There’s another corner to this collaborative triangle, one that aims to help “de-stigmatize issues related to food,” these FFOC members said. On that front, Murphree has worked with several local schools over the past few years to establish school gardens, where kids learn to grow food and, in some cases, their cafeterias incorporate the harvest into the school menu.

“It’s all connected in this beautiful way — and it’s growing,” Lanphear said. “Kids who started gardening in kindergarten now know how to grow their own food. It’s become a holistic aspect of the curriculum, teaching kids skills they really need.”

How big the school garden movement becomes over time and how many churches opt to follow Cedar Hills’ lead in adopting schools for the snack program are stories that are still being written. This week, the headline is the food bag drive at grocery stores.

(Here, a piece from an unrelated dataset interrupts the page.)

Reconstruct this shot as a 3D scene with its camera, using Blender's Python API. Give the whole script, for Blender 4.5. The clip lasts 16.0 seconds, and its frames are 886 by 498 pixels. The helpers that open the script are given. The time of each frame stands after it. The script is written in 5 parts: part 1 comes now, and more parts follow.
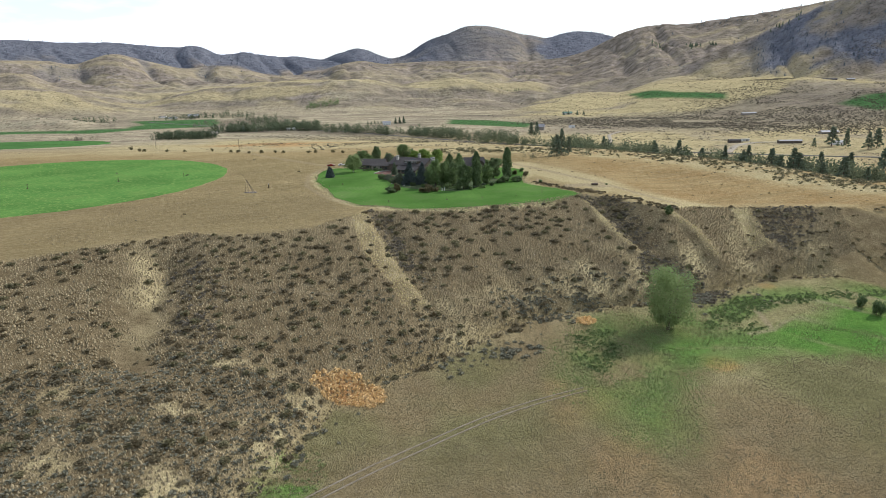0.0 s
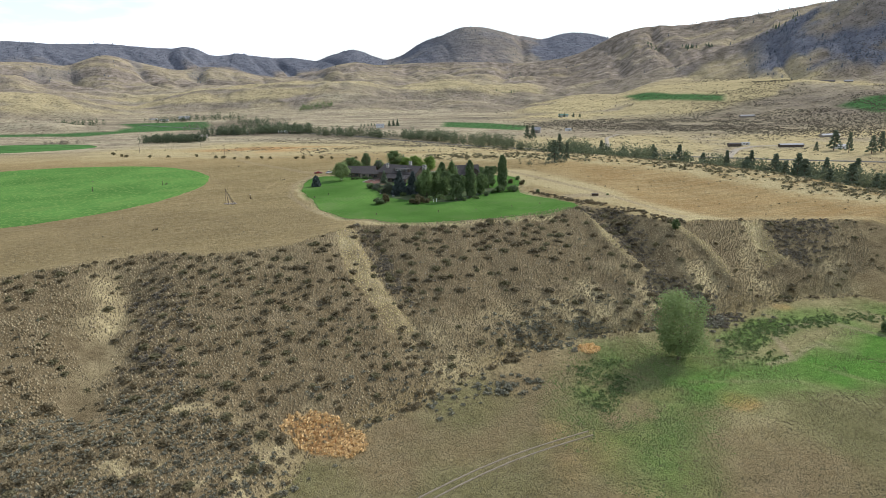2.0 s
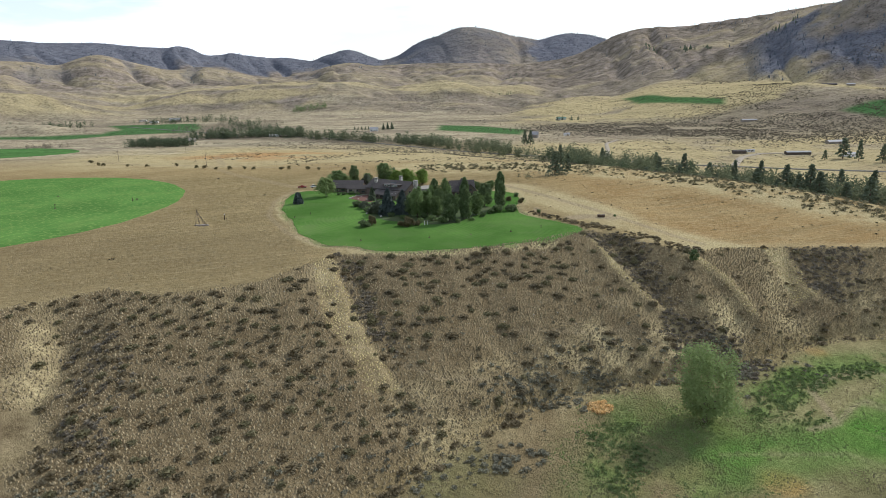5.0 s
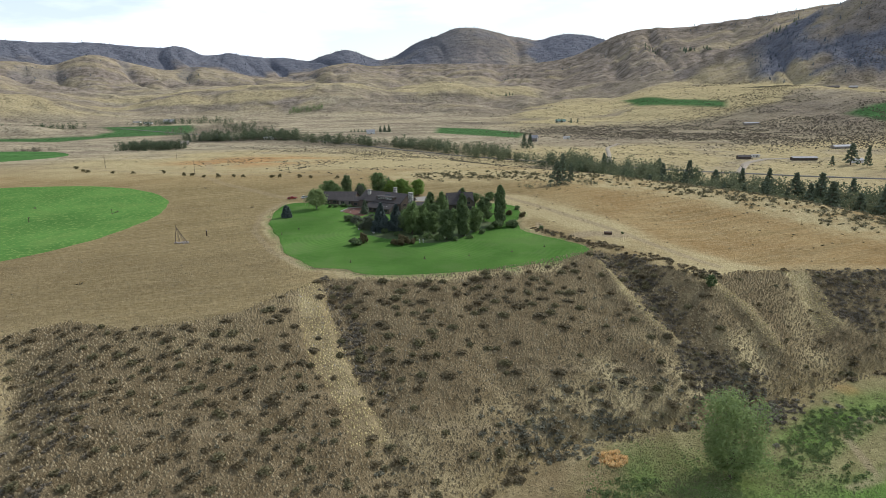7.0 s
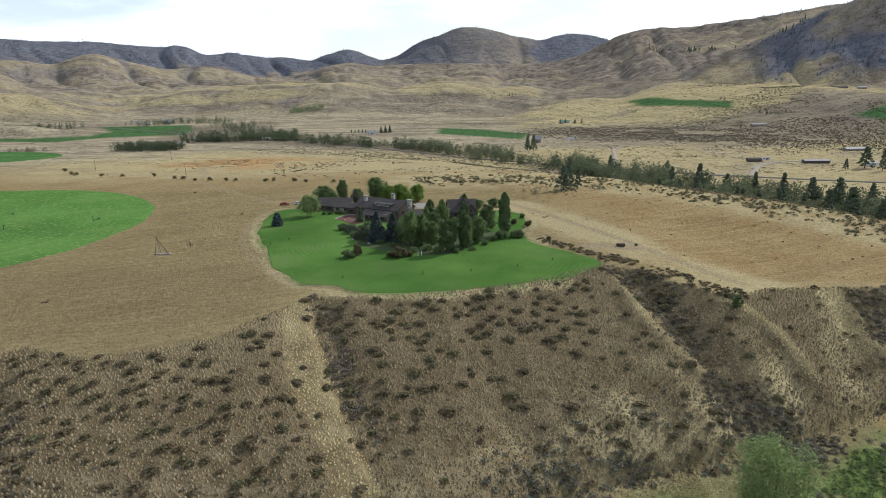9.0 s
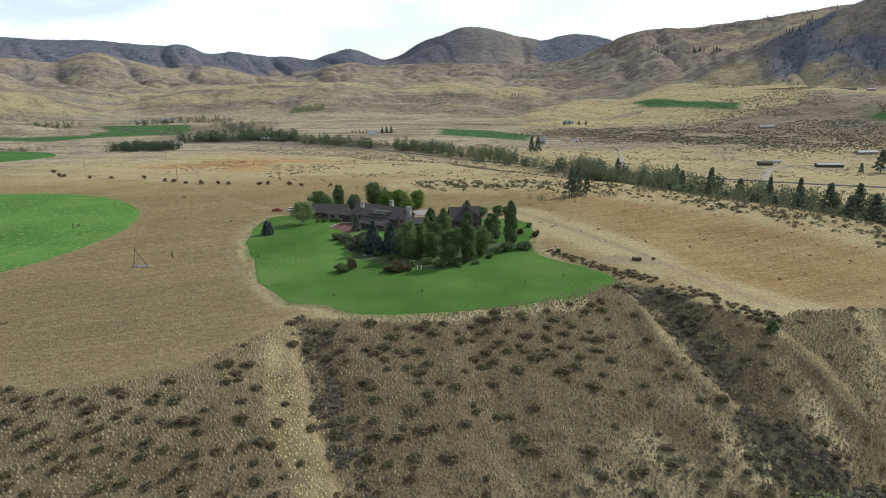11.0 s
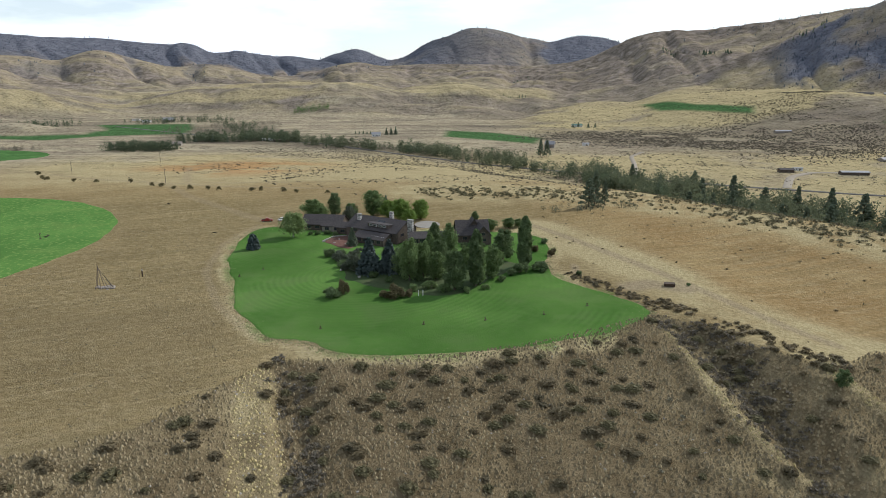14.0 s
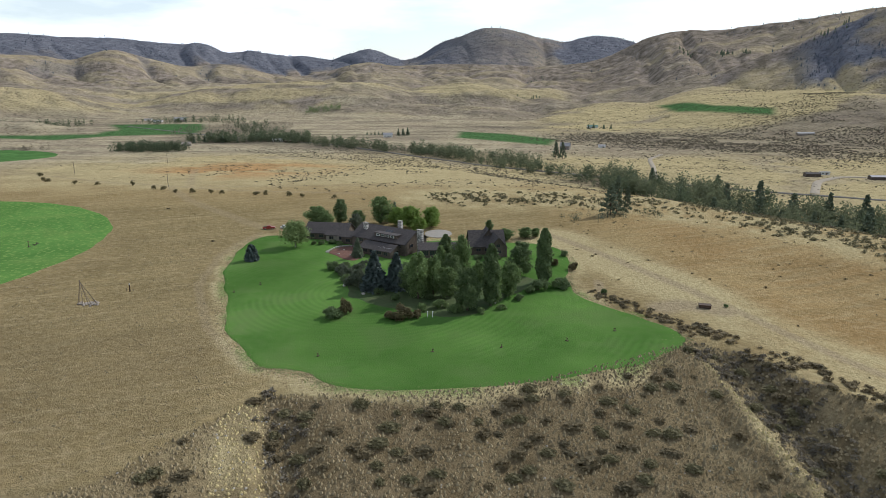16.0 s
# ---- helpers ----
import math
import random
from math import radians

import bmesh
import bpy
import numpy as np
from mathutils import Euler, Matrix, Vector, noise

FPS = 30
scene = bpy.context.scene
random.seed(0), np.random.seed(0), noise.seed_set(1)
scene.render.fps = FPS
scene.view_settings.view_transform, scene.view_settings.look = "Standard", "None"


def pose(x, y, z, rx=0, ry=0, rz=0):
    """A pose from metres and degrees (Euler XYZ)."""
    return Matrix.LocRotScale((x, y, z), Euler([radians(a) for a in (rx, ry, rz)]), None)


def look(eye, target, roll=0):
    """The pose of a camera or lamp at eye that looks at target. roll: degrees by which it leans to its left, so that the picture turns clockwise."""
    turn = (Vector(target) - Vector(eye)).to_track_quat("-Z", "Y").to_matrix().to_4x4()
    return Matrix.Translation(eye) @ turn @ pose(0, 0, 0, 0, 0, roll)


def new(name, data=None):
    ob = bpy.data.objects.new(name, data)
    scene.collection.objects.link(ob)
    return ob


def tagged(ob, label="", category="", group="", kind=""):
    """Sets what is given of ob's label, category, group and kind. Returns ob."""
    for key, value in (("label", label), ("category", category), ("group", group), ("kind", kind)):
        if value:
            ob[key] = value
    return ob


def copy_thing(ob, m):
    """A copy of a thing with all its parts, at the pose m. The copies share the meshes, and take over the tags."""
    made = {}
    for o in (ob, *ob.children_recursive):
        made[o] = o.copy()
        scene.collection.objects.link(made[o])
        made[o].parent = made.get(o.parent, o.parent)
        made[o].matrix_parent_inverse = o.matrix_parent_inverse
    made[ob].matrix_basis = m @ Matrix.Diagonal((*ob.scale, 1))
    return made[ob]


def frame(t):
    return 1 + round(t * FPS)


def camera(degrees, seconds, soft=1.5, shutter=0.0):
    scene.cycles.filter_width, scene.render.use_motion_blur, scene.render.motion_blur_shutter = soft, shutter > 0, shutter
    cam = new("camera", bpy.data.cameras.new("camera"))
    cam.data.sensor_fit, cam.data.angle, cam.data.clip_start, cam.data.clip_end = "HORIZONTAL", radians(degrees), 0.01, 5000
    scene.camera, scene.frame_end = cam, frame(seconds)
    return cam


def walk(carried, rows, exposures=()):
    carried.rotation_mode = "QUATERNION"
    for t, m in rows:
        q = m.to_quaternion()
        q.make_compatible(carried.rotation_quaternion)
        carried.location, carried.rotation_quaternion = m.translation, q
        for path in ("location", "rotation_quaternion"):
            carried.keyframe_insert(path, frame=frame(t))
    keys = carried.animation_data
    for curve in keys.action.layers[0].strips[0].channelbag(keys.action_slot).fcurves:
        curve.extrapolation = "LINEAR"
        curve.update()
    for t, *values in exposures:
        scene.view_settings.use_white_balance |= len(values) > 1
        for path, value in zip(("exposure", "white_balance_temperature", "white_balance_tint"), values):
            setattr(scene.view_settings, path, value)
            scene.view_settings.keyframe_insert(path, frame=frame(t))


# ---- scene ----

Five bucks might not seem like enough money to make a difference, but that amount — leveraged against the participation of business partners, the food center and schools — feeds an otherwise hungry child over the weekend.

“Five dollars here, $5 there — it all matters,” Lanphear said. “And it all builds up.”

Those interested in supporting Food For Our Children’s annual food bag drive can do so by picking up a bag — or a few of them — at Winter Ridge Natural Foods, Yoke’s, Miller’s Country Store, Super 1 Foods and Safeway from now through Oct. 11. All of the money raised goes to the purchase of weekend food for school children, as the board members pay all administrative costs themselves.